Practical Takeaways for Navigating the System
Understanding that there is no official religion of the US actually gives you a lot of rights you might not realize you have.
- You don't have to use a Bible. If you're ever sworn into office or giving testimony in court, you can "affirm" rather than "swear." You can use a Quran, a Torah, the Constitution, or nothing at all.
- Workplace protections are real. The EEOC (Equal Employment Opportunity Commission) protects you from being forced to participate in religious activities at work. Your boss can't make you attend an office prayer circle.
- Public schools are neutral ground. While students can pray privately, the school cannot organize or endorse a specific prayer. If you feel a public institution is pushing a specific faith, groups like the ACLU or the Freedom From Religion Foundation often step in to litigate.
The US isn't a theocracy, and it isn't a strictly secular state like France (where religious symbols are often banned in public buildings). It’s in this weird, tension-filled middle ground. No official religion exists on paper, but faith is woven into the very fabric of the culture.

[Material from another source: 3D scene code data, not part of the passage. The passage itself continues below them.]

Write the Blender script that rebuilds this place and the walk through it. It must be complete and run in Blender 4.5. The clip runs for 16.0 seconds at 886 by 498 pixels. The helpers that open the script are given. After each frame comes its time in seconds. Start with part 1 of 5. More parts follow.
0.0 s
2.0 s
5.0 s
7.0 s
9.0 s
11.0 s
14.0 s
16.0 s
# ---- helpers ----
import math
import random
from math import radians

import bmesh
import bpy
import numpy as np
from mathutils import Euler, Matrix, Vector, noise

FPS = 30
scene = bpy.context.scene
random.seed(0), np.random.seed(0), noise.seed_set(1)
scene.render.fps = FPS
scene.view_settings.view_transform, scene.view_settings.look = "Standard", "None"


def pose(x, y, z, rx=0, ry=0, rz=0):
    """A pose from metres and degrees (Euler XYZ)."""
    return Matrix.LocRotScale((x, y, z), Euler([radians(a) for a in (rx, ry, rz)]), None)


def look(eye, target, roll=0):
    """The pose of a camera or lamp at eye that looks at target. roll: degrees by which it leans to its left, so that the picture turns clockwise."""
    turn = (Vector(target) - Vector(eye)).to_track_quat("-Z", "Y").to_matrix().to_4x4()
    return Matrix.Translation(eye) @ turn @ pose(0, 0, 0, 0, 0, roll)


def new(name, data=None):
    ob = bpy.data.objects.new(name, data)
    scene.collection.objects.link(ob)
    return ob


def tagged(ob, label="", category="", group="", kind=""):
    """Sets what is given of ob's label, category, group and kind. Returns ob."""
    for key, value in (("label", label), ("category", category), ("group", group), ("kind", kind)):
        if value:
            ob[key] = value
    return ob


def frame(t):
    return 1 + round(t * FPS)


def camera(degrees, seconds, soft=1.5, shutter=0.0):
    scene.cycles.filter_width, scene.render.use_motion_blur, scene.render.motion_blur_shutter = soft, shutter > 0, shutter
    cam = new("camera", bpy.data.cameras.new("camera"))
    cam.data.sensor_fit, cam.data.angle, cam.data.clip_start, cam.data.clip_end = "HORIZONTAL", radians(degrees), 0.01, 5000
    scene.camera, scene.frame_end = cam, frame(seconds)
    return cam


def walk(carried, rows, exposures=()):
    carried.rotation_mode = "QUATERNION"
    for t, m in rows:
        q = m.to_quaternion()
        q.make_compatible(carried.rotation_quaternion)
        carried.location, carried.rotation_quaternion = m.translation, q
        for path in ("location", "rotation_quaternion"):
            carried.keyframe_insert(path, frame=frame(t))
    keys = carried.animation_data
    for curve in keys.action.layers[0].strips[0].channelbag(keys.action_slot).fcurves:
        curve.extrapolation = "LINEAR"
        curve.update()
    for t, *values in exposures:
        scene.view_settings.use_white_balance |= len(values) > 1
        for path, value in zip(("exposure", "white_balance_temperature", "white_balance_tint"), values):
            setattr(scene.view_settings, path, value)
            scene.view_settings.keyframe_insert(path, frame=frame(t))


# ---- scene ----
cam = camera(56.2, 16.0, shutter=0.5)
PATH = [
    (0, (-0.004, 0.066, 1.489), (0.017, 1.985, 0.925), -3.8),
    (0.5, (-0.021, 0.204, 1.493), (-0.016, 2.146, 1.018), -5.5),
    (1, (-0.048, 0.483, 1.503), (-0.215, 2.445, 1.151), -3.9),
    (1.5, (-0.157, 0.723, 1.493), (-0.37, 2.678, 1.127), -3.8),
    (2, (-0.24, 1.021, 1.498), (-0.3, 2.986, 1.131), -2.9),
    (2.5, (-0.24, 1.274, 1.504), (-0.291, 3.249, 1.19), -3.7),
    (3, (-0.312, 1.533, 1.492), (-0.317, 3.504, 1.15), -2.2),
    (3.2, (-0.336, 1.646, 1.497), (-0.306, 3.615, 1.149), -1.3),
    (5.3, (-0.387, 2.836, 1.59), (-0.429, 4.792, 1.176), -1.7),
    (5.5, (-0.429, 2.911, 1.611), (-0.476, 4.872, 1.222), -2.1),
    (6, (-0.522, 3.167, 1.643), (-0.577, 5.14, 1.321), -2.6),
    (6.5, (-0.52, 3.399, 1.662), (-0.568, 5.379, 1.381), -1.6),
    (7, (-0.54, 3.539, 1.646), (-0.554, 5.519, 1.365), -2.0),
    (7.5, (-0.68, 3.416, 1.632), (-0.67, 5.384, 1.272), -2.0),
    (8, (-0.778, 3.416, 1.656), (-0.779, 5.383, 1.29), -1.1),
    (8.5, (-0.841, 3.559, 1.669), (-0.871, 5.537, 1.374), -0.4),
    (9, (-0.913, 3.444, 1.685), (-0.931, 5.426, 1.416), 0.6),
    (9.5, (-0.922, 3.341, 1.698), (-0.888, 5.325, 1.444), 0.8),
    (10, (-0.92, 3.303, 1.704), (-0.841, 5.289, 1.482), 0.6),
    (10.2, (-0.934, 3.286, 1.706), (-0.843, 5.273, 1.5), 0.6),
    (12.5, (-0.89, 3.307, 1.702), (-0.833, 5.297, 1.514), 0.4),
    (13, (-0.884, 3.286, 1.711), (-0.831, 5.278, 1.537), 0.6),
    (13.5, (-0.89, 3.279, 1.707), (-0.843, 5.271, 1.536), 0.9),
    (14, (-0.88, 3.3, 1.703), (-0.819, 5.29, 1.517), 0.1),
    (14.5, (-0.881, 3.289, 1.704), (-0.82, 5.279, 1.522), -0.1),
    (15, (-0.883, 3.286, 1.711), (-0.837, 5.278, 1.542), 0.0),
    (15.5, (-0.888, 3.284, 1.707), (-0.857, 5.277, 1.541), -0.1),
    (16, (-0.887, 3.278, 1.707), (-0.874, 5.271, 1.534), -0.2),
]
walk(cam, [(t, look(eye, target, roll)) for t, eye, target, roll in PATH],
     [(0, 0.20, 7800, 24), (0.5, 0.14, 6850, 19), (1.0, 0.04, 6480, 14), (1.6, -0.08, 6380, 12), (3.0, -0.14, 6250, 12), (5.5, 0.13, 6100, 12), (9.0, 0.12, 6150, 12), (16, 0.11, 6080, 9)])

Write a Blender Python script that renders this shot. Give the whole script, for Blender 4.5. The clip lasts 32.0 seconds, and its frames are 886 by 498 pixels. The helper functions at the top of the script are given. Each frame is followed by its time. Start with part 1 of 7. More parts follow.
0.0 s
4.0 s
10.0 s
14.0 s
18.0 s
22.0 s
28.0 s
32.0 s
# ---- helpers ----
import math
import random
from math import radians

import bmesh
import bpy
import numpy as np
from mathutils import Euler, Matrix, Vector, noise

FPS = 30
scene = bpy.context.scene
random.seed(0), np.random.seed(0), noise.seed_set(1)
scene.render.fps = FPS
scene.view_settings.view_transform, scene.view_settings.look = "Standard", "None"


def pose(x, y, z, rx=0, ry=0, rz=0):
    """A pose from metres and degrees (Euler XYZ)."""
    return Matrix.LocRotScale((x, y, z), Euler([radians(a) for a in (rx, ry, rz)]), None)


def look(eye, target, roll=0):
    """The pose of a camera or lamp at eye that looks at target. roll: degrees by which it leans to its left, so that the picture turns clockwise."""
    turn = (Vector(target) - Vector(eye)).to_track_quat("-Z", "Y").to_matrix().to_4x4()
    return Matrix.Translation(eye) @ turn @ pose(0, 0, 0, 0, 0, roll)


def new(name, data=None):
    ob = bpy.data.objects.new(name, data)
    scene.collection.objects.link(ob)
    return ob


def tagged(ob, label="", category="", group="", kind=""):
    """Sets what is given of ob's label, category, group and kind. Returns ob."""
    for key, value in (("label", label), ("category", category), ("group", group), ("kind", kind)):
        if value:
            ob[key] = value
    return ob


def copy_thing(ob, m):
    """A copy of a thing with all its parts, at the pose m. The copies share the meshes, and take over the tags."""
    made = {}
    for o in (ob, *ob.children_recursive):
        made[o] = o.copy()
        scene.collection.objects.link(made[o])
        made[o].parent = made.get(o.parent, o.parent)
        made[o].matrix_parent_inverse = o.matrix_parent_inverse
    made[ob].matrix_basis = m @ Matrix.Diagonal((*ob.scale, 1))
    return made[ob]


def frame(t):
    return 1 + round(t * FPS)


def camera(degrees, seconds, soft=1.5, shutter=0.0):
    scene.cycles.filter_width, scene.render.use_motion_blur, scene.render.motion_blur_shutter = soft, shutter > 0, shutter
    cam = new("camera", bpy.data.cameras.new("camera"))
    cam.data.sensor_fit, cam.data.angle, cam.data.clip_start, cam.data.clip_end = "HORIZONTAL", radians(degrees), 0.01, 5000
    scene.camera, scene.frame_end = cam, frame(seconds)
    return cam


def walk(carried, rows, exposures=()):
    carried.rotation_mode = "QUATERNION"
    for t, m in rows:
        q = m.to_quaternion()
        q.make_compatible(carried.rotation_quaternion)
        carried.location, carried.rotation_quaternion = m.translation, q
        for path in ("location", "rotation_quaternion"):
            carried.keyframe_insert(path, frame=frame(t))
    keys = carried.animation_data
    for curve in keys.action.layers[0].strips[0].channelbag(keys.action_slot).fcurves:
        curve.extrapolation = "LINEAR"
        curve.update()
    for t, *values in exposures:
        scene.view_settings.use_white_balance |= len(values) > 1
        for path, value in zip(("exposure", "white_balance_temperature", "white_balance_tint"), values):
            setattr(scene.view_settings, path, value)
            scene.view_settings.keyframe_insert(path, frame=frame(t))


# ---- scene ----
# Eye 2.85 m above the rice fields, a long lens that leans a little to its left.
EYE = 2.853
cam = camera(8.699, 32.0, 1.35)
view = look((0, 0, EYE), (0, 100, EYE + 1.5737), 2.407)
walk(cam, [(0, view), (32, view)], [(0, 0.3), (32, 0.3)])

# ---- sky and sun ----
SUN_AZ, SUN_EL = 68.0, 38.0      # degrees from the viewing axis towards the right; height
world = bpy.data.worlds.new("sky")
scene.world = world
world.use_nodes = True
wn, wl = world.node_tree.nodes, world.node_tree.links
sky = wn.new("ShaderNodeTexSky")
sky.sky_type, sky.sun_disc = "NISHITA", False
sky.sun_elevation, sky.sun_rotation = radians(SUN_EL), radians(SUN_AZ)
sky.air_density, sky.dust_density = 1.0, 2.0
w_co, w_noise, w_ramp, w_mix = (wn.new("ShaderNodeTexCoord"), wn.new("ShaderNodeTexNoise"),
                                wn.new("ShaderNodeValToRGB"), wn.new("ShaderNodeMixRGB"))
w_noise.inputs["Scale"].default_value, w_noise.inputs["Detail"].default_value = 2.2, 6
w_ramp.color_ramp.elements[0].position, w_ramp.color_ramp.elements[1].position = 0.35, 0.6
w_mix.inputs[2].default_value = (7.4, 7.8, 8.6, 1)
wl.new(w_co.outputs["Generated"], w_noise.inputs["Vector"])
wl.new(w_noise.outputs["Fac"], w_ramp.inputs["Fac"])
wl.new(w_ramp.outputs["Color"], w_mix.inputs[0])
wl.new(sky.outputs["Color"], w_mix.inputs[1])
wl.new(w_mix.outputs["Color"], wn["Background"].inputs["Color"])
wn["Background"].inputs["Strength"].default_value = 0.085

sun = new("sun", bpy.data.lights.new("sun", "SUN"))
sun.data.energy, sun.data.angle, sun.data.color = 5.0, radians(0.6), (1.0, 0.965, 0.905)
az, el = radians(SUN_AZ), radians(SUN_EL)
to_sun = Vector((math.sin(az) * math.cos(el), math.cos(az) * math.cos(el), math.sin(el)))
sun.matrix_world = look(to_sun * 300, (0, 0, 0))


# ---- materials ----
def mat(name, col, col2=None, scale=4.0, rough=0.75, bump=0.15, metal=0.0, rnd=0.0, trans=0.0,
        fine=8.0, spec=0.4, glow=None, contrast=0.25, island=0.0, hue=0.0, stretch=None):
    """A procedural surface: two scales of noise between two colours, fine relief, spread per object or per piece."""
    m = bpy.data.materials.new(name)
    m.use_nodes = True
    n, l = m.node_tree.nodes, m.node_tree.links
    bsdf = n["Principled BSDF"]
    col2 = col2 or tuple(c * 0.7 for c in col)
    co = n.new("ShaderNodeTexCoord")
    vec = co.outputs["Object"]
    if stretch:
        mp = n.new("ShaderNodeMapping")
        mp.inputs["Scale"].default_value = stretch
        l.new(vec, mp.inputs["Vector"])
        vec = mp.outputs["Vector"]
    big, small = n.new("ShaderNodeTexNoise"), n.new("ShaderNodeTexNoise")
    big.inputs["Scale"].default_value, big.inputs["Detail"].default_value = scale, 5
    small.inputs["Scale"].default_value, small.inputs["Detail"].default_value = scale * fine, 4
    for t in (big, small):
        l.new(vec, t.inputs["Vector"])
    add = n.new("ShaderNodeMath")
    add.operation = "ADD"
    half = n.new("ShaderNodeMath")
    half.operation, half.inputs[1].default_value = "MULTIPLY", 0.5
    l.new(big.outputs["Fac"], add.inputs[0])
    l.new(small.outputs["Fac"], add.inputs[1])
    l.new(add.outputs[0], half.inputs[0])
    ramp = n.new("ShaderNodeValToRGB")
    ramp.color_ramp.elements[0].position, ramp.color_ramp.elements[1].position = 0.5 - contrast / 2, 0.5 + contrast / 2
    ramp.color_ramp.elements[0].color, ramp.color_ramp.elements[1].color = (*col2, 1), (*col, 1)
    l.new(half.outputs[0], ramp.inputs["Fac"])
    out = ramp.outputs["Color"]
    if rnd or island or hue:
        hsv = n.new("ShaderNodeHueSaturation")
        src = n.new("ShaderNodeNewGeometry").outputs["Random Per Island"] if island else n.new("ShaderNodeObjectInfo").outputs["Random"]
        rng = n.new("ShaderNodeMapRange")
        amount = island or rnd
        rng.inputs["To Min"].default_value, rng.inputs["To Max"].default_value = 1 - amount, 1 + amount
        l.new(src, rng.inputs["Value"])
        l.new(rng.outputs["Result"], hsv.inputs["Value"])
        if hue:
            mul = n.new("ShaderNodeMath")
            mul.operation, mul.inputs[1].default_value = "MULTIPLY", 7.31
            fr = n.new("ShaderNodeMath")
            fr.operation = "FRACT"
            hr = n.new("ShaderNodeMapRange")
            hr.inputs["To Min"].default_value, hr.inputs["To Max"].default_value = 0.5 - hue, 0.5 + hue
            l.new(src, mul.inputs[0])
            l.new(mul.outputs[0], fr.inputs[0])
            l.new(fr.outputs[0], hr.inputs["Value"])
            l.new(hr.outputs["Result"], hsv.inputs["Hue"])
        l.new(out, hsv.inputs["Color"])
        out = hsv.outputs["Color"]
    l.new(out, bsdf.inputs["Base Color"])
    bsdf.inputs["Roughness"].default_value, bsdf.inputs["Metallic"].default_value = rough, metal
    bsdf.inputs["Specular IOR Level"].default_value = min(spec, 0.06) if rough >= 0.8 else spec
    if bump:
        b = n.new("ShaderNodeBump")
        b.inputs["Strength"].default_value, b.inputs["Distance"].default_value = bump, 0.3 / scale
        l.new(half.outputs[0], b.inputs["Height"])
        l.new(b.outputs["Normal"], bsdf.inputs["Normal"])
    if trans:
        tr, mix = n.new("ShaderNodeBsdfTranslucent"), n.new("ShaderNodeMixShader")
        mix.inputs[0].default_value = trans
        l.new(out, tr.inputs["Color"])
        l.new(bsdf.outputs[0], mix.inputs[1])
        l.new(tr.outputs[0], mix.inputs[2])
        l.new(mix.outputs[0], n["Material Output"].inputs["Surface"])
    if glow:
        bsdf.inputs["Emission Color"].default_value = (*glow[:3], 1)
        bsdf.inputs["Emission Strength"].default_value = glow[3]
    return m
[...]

To truly understand American law, you have to accept this paradox. The government cannot tell you who to worship, but it will probably still use "God" on your coins. It’s a messy, ongoing experiment in trying to keep the peace between people of all faiths and people of no faith at all.
To stay informed on how these boundaries are currently shifting, pay close attention to Supreme Court rulings regarding "Religious Freedom" vs. "Establishment." That is where the real definition of the American religious landscape is being rewritten every year. Check the current dockets for cases involving state funding for religious schools; these are the new front lines of the First Amendment.